— start —
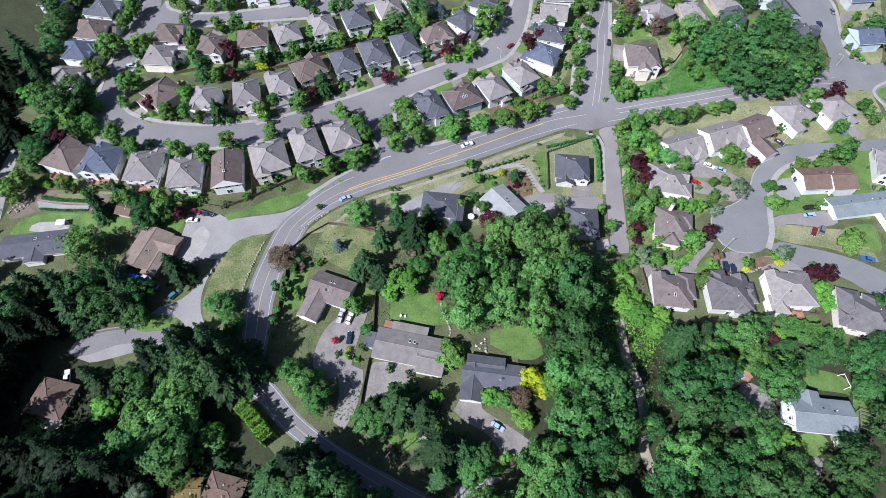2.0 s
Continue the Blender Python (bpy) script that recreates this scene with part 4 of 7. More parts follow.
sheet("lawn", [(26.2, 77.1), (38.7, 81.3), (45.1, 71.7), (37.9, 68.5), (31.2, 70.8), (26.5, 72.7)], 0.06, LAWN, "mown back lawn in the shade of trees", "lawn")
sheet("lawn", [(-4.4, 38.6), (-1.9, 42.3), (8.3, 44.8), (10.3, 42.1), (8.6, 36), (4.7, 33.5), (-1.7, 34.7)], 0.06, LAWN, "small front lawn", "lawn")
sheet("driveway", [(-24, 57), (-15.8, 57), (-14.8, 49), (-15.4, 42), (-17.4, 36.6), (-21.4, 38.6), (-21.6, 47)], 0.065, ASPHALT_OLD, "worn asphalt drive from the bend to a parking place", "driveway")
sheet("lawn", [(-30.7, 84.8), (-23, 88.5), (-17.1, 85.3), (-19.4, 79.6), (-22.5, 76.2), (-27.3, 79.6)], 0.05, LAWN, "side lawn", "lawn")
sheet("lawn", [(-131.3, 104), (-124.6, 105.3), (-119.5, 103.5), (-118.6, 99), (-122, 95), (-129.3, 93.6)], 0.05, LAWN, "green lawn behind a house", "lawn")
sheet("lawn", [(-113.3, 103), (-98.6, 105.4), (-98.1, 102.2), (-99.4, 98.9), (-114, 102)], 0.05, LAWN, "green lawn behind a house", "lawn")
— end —
— start —
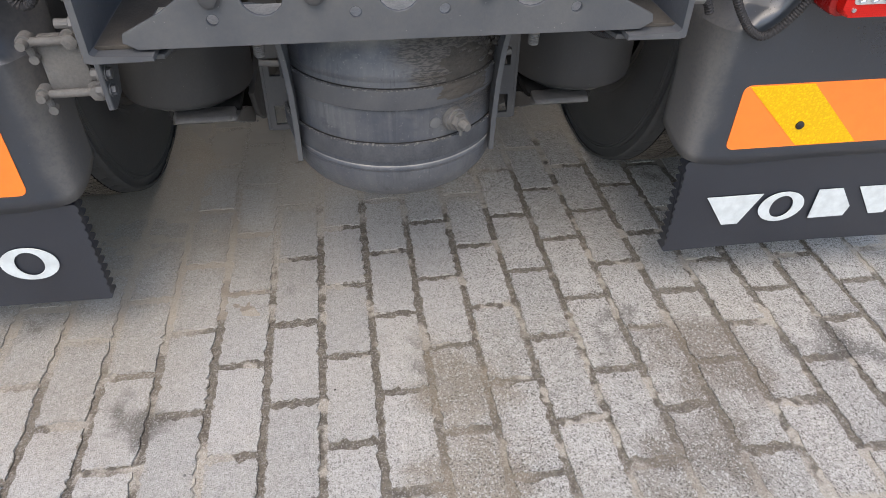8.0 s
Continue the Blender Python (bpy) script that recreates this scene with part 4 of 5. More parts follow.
— end —
### JOB:
Identify the lines above that contain the word "More", then copy them.

### RESULT OF THIS EXERCISE:
Continue the Blender Python (bpy) script that recreates this scene with part 4 of 7. More parts follow.
Continue the Blender Python (bpy) script that recreates this scene with part 4 of 5. More parts follow.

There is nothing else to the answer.